Accordingly, I accept counsel's proposition, so far as it goes, but it does not go far enough. As it stands, para. 23 is embarrassing because it does not specify with anything like sufficient clarity what are the material facts upon which Winterton relies (i) to show enrichment of Hambros, (ii) at the expense of Winterton and (iii) in circumstances demonstrating the necessary element of injustice.
Accordingly, para. 23 should be struck out, but with leave to replead.

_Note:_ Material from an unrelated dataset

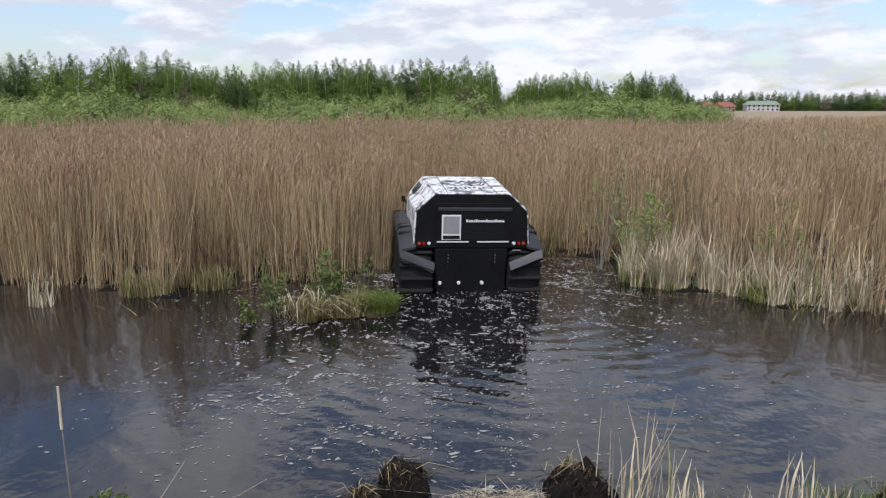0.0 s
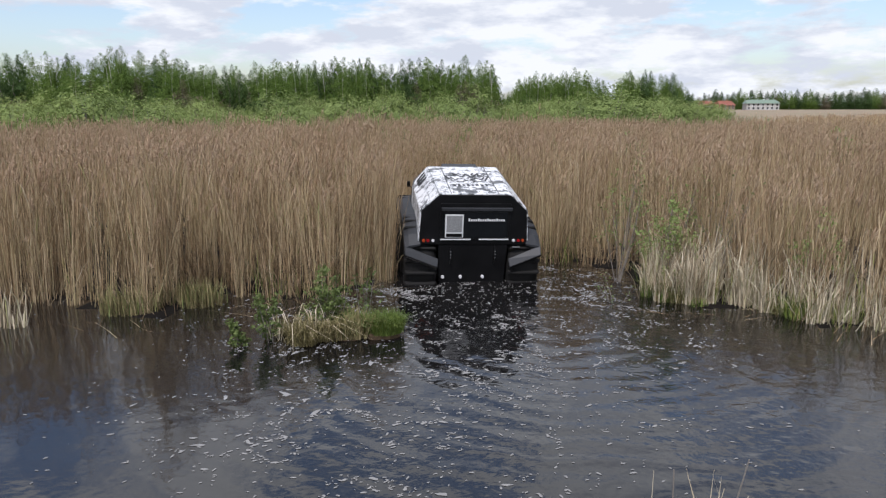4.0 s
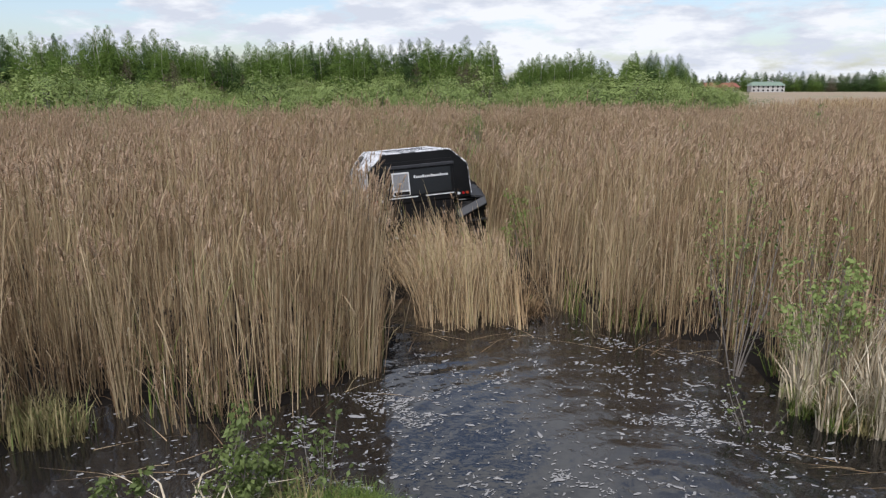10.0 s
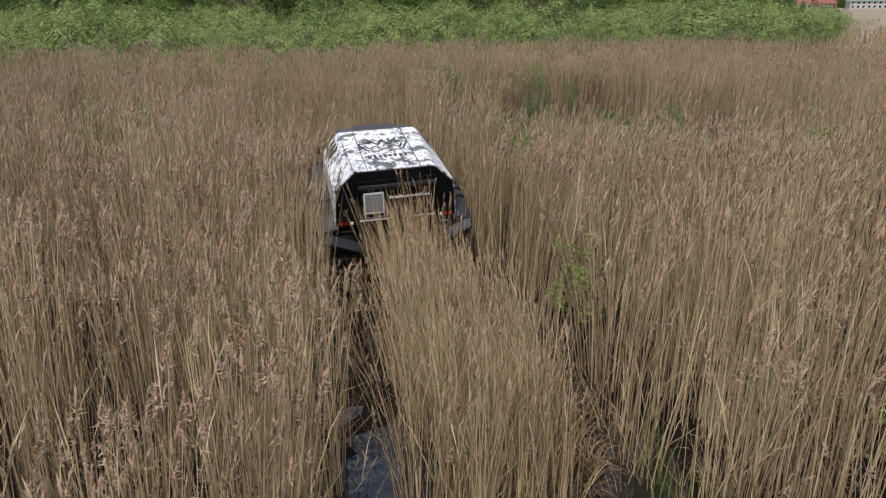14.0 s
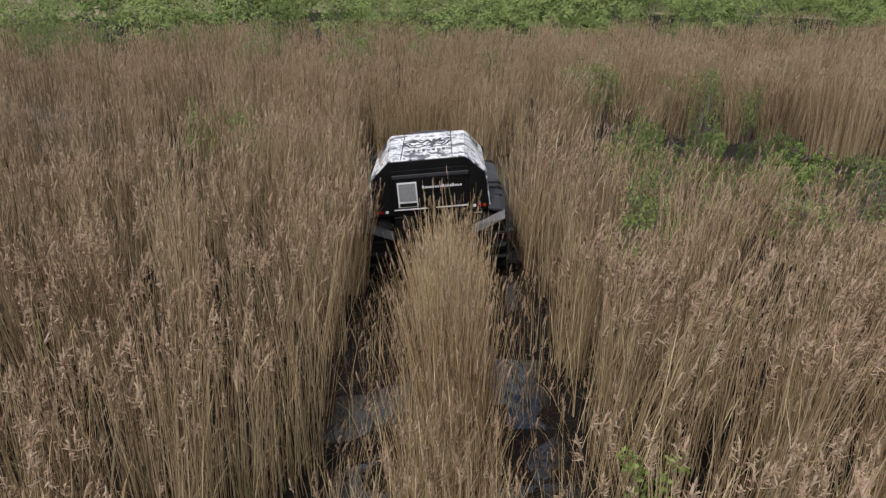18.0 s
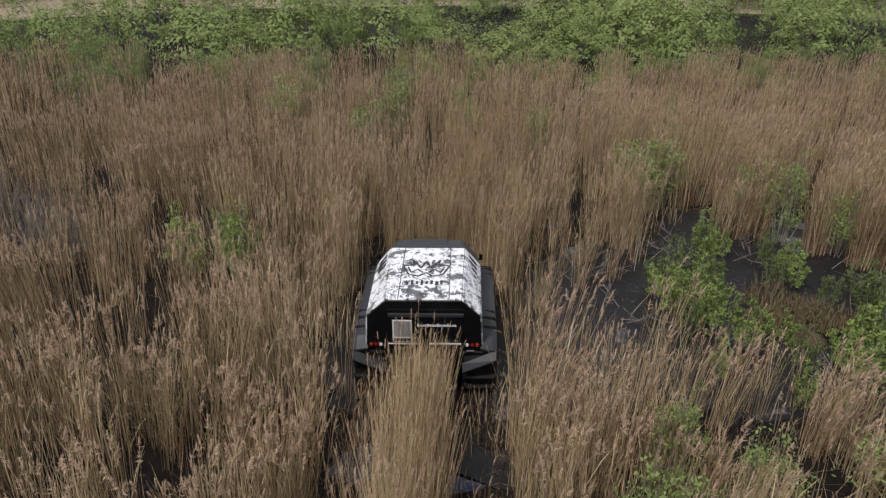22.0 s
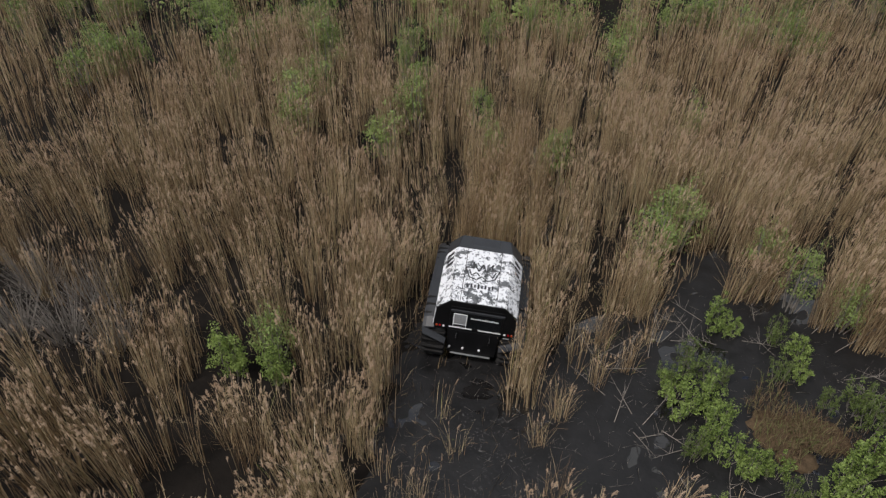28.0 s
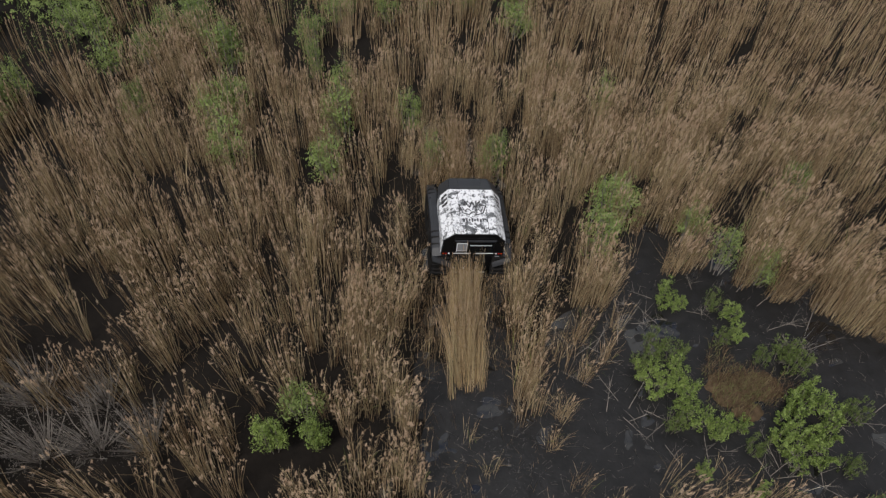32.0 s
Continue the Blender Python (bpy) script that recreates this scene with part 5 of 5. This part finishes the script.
# ---- shrubs among the reeds ----
def marsh_shrubs():
    leafy = [shrub(s, BUSH, "leafy_bush", "fresh green bush rising out of the reeds", 2.65, 1.0, 18, 0.05, 12, 10) for s in (71, 72)]
    pale = [shrub(s, WILLOW, "pale_willow", "sparse pale green willow among dry reeds", 2.75, 0.95, 11, 0.042, 12, 8) for s in (73, 74)]
    grey = [shrub(75, TWIG, "bare_bush", "leafless grey thicket among the reeds", 2.0, 1.7, 3, 0.016, 48, 6)]
    ul, up, ug = [False] * 2, [False] * 2, [False]
    r = np.random.default_rng(9)
    for x, y, w, h in ((-10.75, 28.35, 0.55, 0.78), (-9.6, 28.7, 0.5, 0.72)):
        placed(leafy, ul, int(r.integers(0, 2)), pose(x, y, 0, 0, 0, r.uniform(0, 360)), w, h)
    placed(pale, up, 0, pose(-10.3, 29.4, 0, 0, 0, 40), 0.8, 0.8)
    for x, y, w in ((-15.6, 27.4, 1.0), (-16.9, 26.9, 1.0), (-14.2, 27.8, 0.85), (-17.9, 28.4, 0.9), (-15.9, 28.6, 0.8)):
        placed(grey, ug, 0, pose(x, y, 0, 0, 0, r.uniform(0, 360)), w, 1.0)
    for k in range(70):
        x = r.uniform(-34, 30)
        y = float(shrub_front(x)) - 8 * r.random() ** 1.5 + 3
        if x < y * 0.7:
            placed(pale, up, int(r.integers(0, 2)), pose(x, y, 0, 0, 0, r.uniform(0, 360)), r.uniform(0.7, 1.15), r.uniform(0.75, 1.0))
    spots = [(5.9, 23.9, 0.8, 0.95), (0.45, 25.0, 0.6, 0.9), (0.95, 25.4, 0.35, 0.7), (0.4, 26.4, 0.5, 0.85), (1.5, 26.5, 0.6, 0.75), (3.2, 27.6, 0.8, 0.55), (4.8, 28.4, 0.8, 0.6),
             (-16, 38.5, 1.0, 1.0), (-18.5, 43.6, 1.1, 1.05), (-12.6, 40.9, 1.0, 1.0), (-10.2, 41.4, 0.7, 0.95), (-6.6, 39.8, 0.7, 1.05), (-8.8, 39.5, 0.55, 0.95), (-2.2, 38.3, 0.9, 0.9),
             (3.5, 40.6, 0.7, 0.9), (-17.3, 40.2, 1.1, 1.0), (2.4, 36.9, 0.6, 0.85), (0.2, 38.2, 0.7, 0.85), (4.5, 29.4, 0.6, 0.8), (14.5, 27.0, 0.8, 0.95), (-24.0, 30.0, 0.9, 1.0)]
    # the looser scatter among the far reeds
    for k in range(22):
        spot = (r.uniform(-27, -4) if k % 4 else r.uniform(-4, 18), r.uniform(35.5, 46), r.uniform(0.5, 1.1), r.uniform(0.9, 1.05))
        if off_lane(np.array([spot[0]]), np.array([spot[1]]))[0][0] > 3.0:
            spots.append(spot)
    for x, y, w, h in spots:
        placed(pale, up, int(r.integers(0, 2)), pose(x, y, 0, 0, 0, r.uniform(0, 360)), w * 1.1, h)


marsh_shrubs()


# ---- far houses ----
def house(x, y, wide, deep, high, roof_high, wall_mat, roof_mat, label, cols, turn=0.0, storeys=2):
    root = new("house")
    root.matrix_basis = pose(x, y, 0.3, 0, 0, turn)
    tagged(root, label, "house")
    part("wall", box(-wide / 2, wide / 2, -deep / 2, deep / 2, -0.6, high, 0.05), wall_mat, root)
    bm = bmesh.new()
    e, w, d = 0.7, wide / 2 + 0.7, deep / 2 + 0.7
    a = [bm.verts.new(p) for p in ((-w, -d, high), (w, -d, high), (w, d, high), (-w, d, high), (-w * 0.8, 0, high + roof_high), (w * 0.8, 0, high + roof_high))]
    for f in ((0, 1, 5, 4), (2, 3, 4, 5), (1, 2, 5), (3, 0, 4), (3, 2, 1, 0)):
        bm.faces.new([a[k] for k in f])
    roof = part("roof", bm, roof_mat, root)
    part("chimney", box(w * 0.3, w * 0.3 + 0.8, -0.4, 0.4, high + roof_high * 0.5, high + roof_high + 0.8, 0.03), wall_mat, roof)
    for s in range(storeys):
        for c in range(cols):
            cx, z = -wide / 2 + wide * (c + 0.5) / cols, high * (s + 0.35) / storeys
            win = part("window", box(cx - 0.75, cx + 0.75, -deep / 2 - 0.06, -deep / 2 + 0.02, z, z + 1.5), WHITE, root)
            part("pane", box(cx - 0.62, cx + 0.62, -deep / 2 - 0.075, -deep / 2 - 0.055, z + 0.12, z + 1.38), GLASS, win)


PLASTER = plain("white_plaster", (0.42, 0.41, 0.39), 0.85, 0, 0.3, 0.1, 0.5)
GREEN_ROOF = plain("green_tin_roof", (0.16, 0.22, 0.17), 0.5, 0, 0.5, 0.15, 0.5)
RED_ROOF = plain("red_tile_roof", (0.22, 0.075, 0.05), 0.7, 0, 0.5, 0.2, 0.5)
house(216, 488, 21, 10, 4.6, 2.6, PLASTER, GREEN_ROOF, "long white house with a green tin roof before the far wood", 7, -8)
house(190, 486, 11, 9, 3.4, 3.0, plain("ochre_wall", (0.35, 0.22, 0.15), 0.85), RED_ROOF, "brick house with a steep red roof before the far wood", 4, 10)
house(180, 492, 8, 7, 3.4, 3.0, PLASTER, RED_ROOF, "small white house before the far wood", 3, 0, 1)


# ---- what moves ----
def motions():
    rows = [(r[0], pose(r[1], r[2], r[3], 0, 0, r[4]) @ pose(0, 0, 0, r[5], 0, 0) @ pose(0, 0, 0, 0, -r[6], 0)) for r in RIDE]
    walk(VEHICLE, rows)
    beat = np.arange(0, 32.01, 0.5)
    way = np.interp(beat, ride_t, ride_s)
    for w, sg, yy in WHEELS:
        walk(w, [(float(t), pose(sg * 0.955, yy, 0.8, math.degrees(-s / 0.72), 0, 0)) for t, s in zip(beat, way)])
    # reeds go down before the vehicle; those between the ruts rise again behind it
    fine = np.arange(0, 32.01, 0.05)
    gone = np.maximum.accumulate(np.interp(fine, ride_t, ride_s))

    def when(s):
        return float(np.interp(s, gone, fine, right=99.0)) if s > gone[0] else 0.0

    for ob, x, y, turn, s, rut, tip, deep in TUFTS:
        def lie(fall, sink):
            return pose(x, y, sink, 0, 0, turn) @ pose(0, 0, 0, -fall, tip, 0)
        keys = [(0.0, lie(2, 0)), (when(s - 2.25), lie(2, 0)), (when(s - 1.45), lie(82, -0.31 + deep if rut else -0.25))]
        if not rut and y < 17.6:
            keys += [(when(s + 1.9), lie(80, -0.25)), (when(s + 2.8), lie(72, -0.1)), (when(s + 4.2), lie(58 + 2 * tip, 0)), (when(s + 5.4), lie(38 + 2 * tip, 0)), (when(s + 7.0), lie(17 + tip, 0)), (when(s + 8.6), lie(7 + tip, 0))]
        elif not rut:
            keys += [(when(s + 1.55), lie(82, -0.25)), (when(s + 1.9), lie(58 + 2 * tip, -0.1)), (when(s + 2.6), lie(48 + 2 * tip, 0)), (when(s + 4.0), lie(38 + 2 * tip, 0)), (when(s + 5.6), lie(22 + tip, 0)), (when(s + 7.4), lie(8 + tip, 0))]
        rows, last = [], -1.0
        for t, m in keys:
            t = max(t, last + 0.1) if rows else 0.0
            if t > 31.9:
                break
            rows.append((t, m))
            last = t
        rows.append((32.0, rows[-1][1]))
        walk(ob, rows)


motions()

Particulars may be stated in the pleading (Order 12 rule 1).
ConclusionIn the result, upon para. 1 of the Motion of Hambros filed 5 March 1991, I would strike out paras. 6, 7, 8, 9, 18, 22 and 23 of the Statement of Claim, but with leave to replead those portions of the Statement of Claim which have been struck out insofar as they are relied upon for the causes of action under ss. 52 and 82 of the Act and in unjust enrichment.
Winterton should pay the costs of Hambros of the proceedings on 4 and 12 April 1991.
Any amended Statement of Claim is to be filed and served on or before 15 May 1991 and the matter is stood over for further directions before me at 9.30 a.m. on 17 May 1991.